Van den Brink believes the fund was fortunate to have gone down the enhanced indexing route just as it was maturing. “In the last few years, some participants have come forward with products even though the concept was still in development. We saw that these participants could deliver very good results and this has been the case.”
The PMI fund has portfolios with both State Street (e1bn) and Merrill Lynch (e400m) and van den Brink claims both have performed well, despite employing very different enhanced approaches.
And the PMI manager notes an incongruity that may mark the development of enhanced indexation in Europe: “If you talk to an American they say it is active management. If you talk to a European they say it is clever passive management if it is up to a tracking error of 1%. That’s a big difference, that Europeans are still perceiving it like this.
“The attitude in Europe is that indexing is great but pension funds won’t pay for it as a fixed fee – you should earn your money as a performance fee, which is fair in fact.”

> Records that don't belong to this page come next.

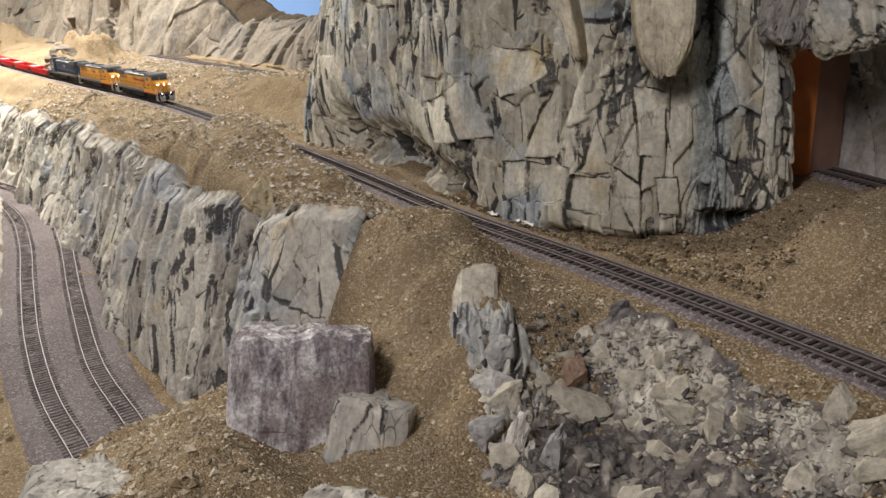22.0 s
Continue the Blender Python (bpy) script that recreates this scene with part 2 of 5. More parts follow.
# ---- helpers for meshes ----
def mesh_of(name, verts, faces, mat, smooth=False, attrs=None):
    me = bpy.data.meshes.new(name)
    me.from_pydata([tuple(map(float, v)) for v in verts], [], faces if isinstance(faces, list) else faces.tolist())
    me.materials.append(mat)
    for key, values in (attrs or {}).items():
        me.attributes.new(key, "FLOAT", "POINT").data.foreach_set("value", np.asarray(values, np.float32).ravel())
    if smooth:
        me.polygons.foreach_set("use_smooth", [True] * len(me.polygons))
    me.update()
    return me


def grid_faces(nu, nv, flip=False):
    i = np.arange(nu - 1)[:, None] * nv + np.arange(nv - 1)[None]
    q = np.stack([i, i + nv, i + nv + 1, i + 1], -1).reshape(-1, 4)
    return q[:, ::-1] if flip else q


def part(name, bm, mat, parent, label=""):
    me = bpy.data.meshes.new(name)
    bm.to_mesh(me)
    bm.free()
    me.materials.append(mat)
    ob = new(name, me)
    ob.parent = parent
    if label:
        ob["label"] = label
    return ob


def smooth(e0, e1, x):
    t = np.clip((x - e0) / (e1 - e0), 0, 1)
    return t * t * (3 - 2 * t)


def hash01(i, j, k):
    h = np.sin(i * 127.1 + j * 311.7 + k * 74.7) * 43758.5453
    return h - np.floor(h)


def value_noise(x, y, k):
    xi, yi = np.floor(x), np.floor(y)
    u, v = x - xi, y - yi
    u, v = u * u * (3 - 2 * u), v * v * (3 - 2 * v)
    a, b = hash01(xi, yi, k), hash01(xi + 1, yi, k)
    c, d = hash01(xi, yi + 1, k), hash01(xi + 1, yi + 1, k)
    return (a * (1 - u) + b * u) * (1 - v) + (c * (1 - u) + d * u) * v - 0.5


def fbm(x, y, k, octaves=5, gain=0.5):
    out, amp = 0 * x, 1.0
    for o in range(octaves):
        out = out + amp * value_noise(x * 2**o + 17 * o, y * 2**o - 9 * o, k + o)
        amp *= gain
    return out


def fracture(u, v, k, dip=12.0, width=0.030, length=0.085, relief=0.014, chips=1.0, pen=1.0):
    """Depth, crack and tone of jointed rock over a face of u by v metres: split again and again along joints, down to slabs and, in the broken places, to chips."""
    rnd = np.random.RandomState(k)
    mid = float(np.mean(v))
    lean = np.tan(np.radians(dip)) + 0 * u
    wu = u + 0.010 * fbm(u / 0.16, v / 0.20, k + 40, 2) + 0.0040 * fbm(u / 0.03, v / 0.045, k + 44, 3) + 0.0008 * fbm(u / 0.006, v / 0.009, k + 46, 2)
    wv = v + 0.012 * fbm(u / 0.09, v / 0.09, k + 50, 2) + 0.0050 * fbm(u / 0.03, v / 0.03, k + 54, 3) + 0.0008 * fbm(u / 0.009, v / 0.006, k + 56, 2)
    a, b = ((wu + (wv - mid) * lean) / width).ravel(), (wv / length).ravel()
    broken = (chips * np.clip(3.2 * (fbm(u / 0.05, v / 0.09, k + 9, 4) + 0.10), 0, 1)).ravel()
    some = np.clip(0.75 + 2.8 * fbm(u / 0.02, v / 0.025, k + 3, 4), 0.05, 1.3).ravel()
    cell = float(np.ptp(u) * np.ptp(v)) / u.size / (width * length)
    depth, crack, tone, edge = np.zeros(a.size), np.zeros(a.size), np.full(a.size, 0.5), np.full(a.size, 1.0)
    stack = [np.arange(a.size)]
    while stack:
        idx = stack.pop()
        x, y = a[idx], b[idx]
        area, br = idx.size * cell, float(np.mean(broken[idx]))
        if idx.size < 10 or area < (0.95 * (1 - br) + 0.05 * br) * math.exp(rnd.normal(0, 0.45)):
            # a finished slab: tilted, now and then broken out and dark
            gx, gy = rnd.normal(0, 1.15, 2)
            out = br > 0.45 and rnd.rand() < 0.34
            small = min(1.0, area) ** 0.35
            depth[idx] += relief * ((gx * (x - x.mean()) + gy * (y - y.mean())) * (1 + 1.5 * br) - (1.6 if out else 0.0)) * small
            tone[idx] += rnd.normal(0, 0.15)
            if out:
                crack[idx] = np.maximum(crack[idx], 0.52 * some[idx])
            continue
        turn = rnd.normal(0, 0.26) if np.ptp(x) > np.ptp(y) * rnd.uniform(0.65, 1.5) else math.pi / 2 + rnd.normal(0, 0.40)
        if rnd.rand() < 0.20:
            turn += rnd.choice((-1, 1)) * rnd.uniform(0.4, 0.9)
        nx, ny = math.cos(turn), math.sin(turn)
        d = x * nx + y * ny
        d = d - (d.min() + np.ptp(d) * rnd.uniform(0.30, 0.70))
        dist = np.abs(d) / math.hypot(nx / width, ny / length)
        strong = rnd.rand() < 0.52 + 0.3 * br
        w = pen * (rnd.uniform(0.0005, 0.0018) if strong else 0.0005)
        crack[idx] = np.maximum(crack[idx], np.clip(1.3 - dist / (w * (0.15 + 1.1 * some[idx])), 0, 1) * ((0.9 if strong else 0.35) * some[idx]))
        edge[idx] = np.minimum(edge[idx], dist)
        side = d < 0
        big = min(1.0, math.sqrt(area))
        step, shade = relief * rnd.normal(0, 0.85) * big, rnd.normal(0, 0.07)
        depth[idx] += np.where(side, step, -step) * 0.5
        tone[idx] += np.where(side, shade, -shade)
        stack += [idx[side], idx[~side]]
    depth -= relief * (0.40 * crack + 0.45 * np.exp(-edge / 0.0018))
    depth, crack, tone = (q.reshape(u.shape) for q in (depth, crack, tone))
    depth[1:-1, 1:-1] = 0.64 * depth[1:-1, 1:-1] + 0.09 * (depth[2:, 1:-1] + depth[:-2, 1:-1] + depth[1:-1, 2:] + depth[1:-1, :-2])
    depth = depth + relief * 0.22 * fbm(u / 0.014, v / 0.022, k + 21, 4) + 0.0005 * fbm(u / 0.005, v / 0.006, k + 31, 2)
    return depth - float(np.mean(depth)), np.clip(crack, 0, 1), np.clip(tone, 0, 1)


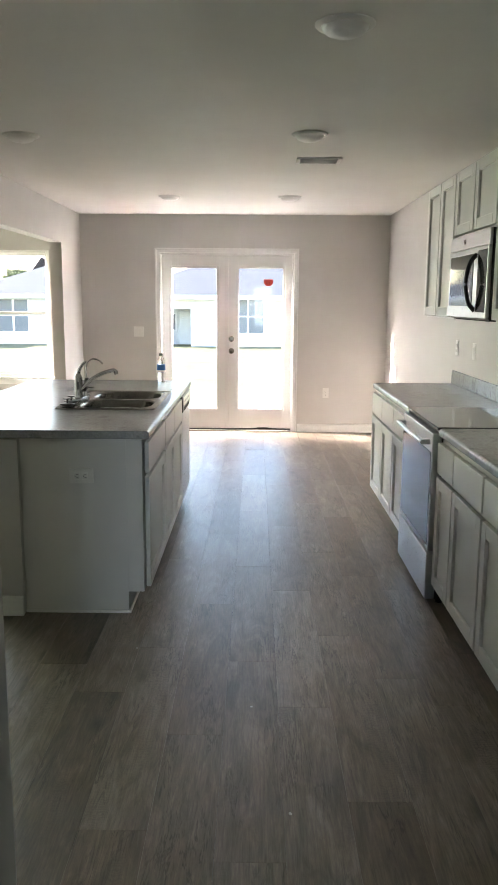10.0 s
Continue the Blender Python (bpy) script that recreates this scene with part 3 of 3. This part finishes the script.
# dishwasher
dw = thing("dishwasher", pose(BZ, 11.023, 0, *R90), "stainless dishwasher with a black and pale control strip", "dishwasher")
part("tub", box(bmx(), 0.003, 0.597, 0.002, 0.57, 0.10, 0.865), BLACK, dw)
part("door", box(bmx(), 0.005, 0.595, -0.028, 0.0, 0.115, 0.735, 0.004, 2), STEEL, dw)
bm = bmx()
box(bm, 0.005, 0.595, -0.034, 0.0, 0.742, 0.862, 0.008, 2)
cp = part("control_panel", bm, BLACK, dw, "black control panel")
part("strip", box(bmx(), 0.06, 0.54, -0.037, -0.0335, 0.785, 0.845, 0.002), plain("pale_steel_strip", (0.62, 0.60, 0.52), 0.3, 0.6), cp, "pale control strip")
for i in range(9):
    part("button", box(bmx(), 0.10 + i * 0.042, 0.118 + i * 0.042, -0.0378, -0.0366, 0.810, 0.818), BLACK, cp)
part("handle_recess_shade", box(bmx(), 0.10, 0.50, -0.0345, -0.030, 0.748, 0.772), DARK, cp)
part("kick_plate", box(bmx(), 0.005, 0.595, 0.05, 0.06, 0.0, 0.099), BLACK, dw)


def counter(name, x0, x1, y0, y1, label, front, hole=None):
    """Laminate top with a rolled front edge; front: '+x' or '-x'."""
    z0, z1 = 0.872, 0.912
    th = thing(name, pose(0, 0, 0), label, "countertop")
    bm = bmx()
    r = 0.016
    if front == "+x":
        inner = x1 - r
        prof = [(inner + r * math.sin(a), z1 - r + r * math.cos(a)) for a in [k * math.pi / 12 for k in range(7)]]
        prof += [(x1, z0 + 0.006), (x1 - 0.006, z0), (inner - 0.02, z0), (inner - 0.02, z1)]
    else:
        inner = x0 + r
        prof = [(inner - r * math.sin(a), z1 - r + r * math.cos(a)) for a in [k * math.pi / 12 for k in range(7)]]
        prof += [(x0, z0 + 0.006), (x0 + 0.006, z0), (inner + 0.02, z0), (inner + 0.02, z1)]
    ra = [bm.verts.new((x, y0, z)) for x, z in prof]
    rb = [bm.verts.new((x, y1, z)) for x, z in prof]
    for k in range(len(prof)):
        j = (k + 1) % len(prof)
        bm.faces.new((ra[k], ra[j], rb[j], rb[k]))
    bm.faces.new(ra)
    bm.faces.new(rb[::-1])
    a, b = (x0, inner - 0.02) if front == "+x" else (inner + 0.02, x1)
    if hole:
        hx0, hx1, hy0, hy1 = hole
        box(bm, a, hx0, y0, y1, z0, z1)
        box(bm, hx1, b, y0, y1, z0, z1)
        box(bm, hx0, hx1, y0, hy0, z0, z1)
        box(bm, hx0, hx1, hy1, y1, z0, z1)
    else:
        box(bm, a, b, y0, y1, z0, z1)
    part("top", bm, LAM, th, "", True)
    return th


counter("island_countertop", -1.53, -0.315, 9.235, 11.635, "grey speckled laminate island countertop with a rolled edge", "+x", (-0.925, -0.405, 9.98, 10.82))

# sink
sk = thing("sink", pose(-0.665, 10.40, 0.912), "double-bowl stainless drop-in sink", "sink")
OX, OY = 0.28, 0.445
BOWLS = (((-0.165, 0.245), (-0.400, -0.020)), ((-0.165, 0.245), (0.020, 0.400)))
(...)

Although declining to comment on the fee for enhanced indexation, van den Brink notes cryptically that at the time the fund placed its e1bn with State Street it was the firm’s largest client for the product.
If anything then, the passive/active equation has become the new variation on the traditional active/balanced saga for institutions across Europe. The underlying message coming out of Europe’s pension funds is that this will take the form of some kind of core/satellite decision, with each market no doubt developing its own idiosyncrasies. Gradations of indexed investment will remain, however, very firmly in the centre.
Passive may have its knockers, but its ability to absorb the blows is testament to the fact that its success is linked to a wholesale transformation in the way that pension funds across the whole of Europe are beginning to invest for the future.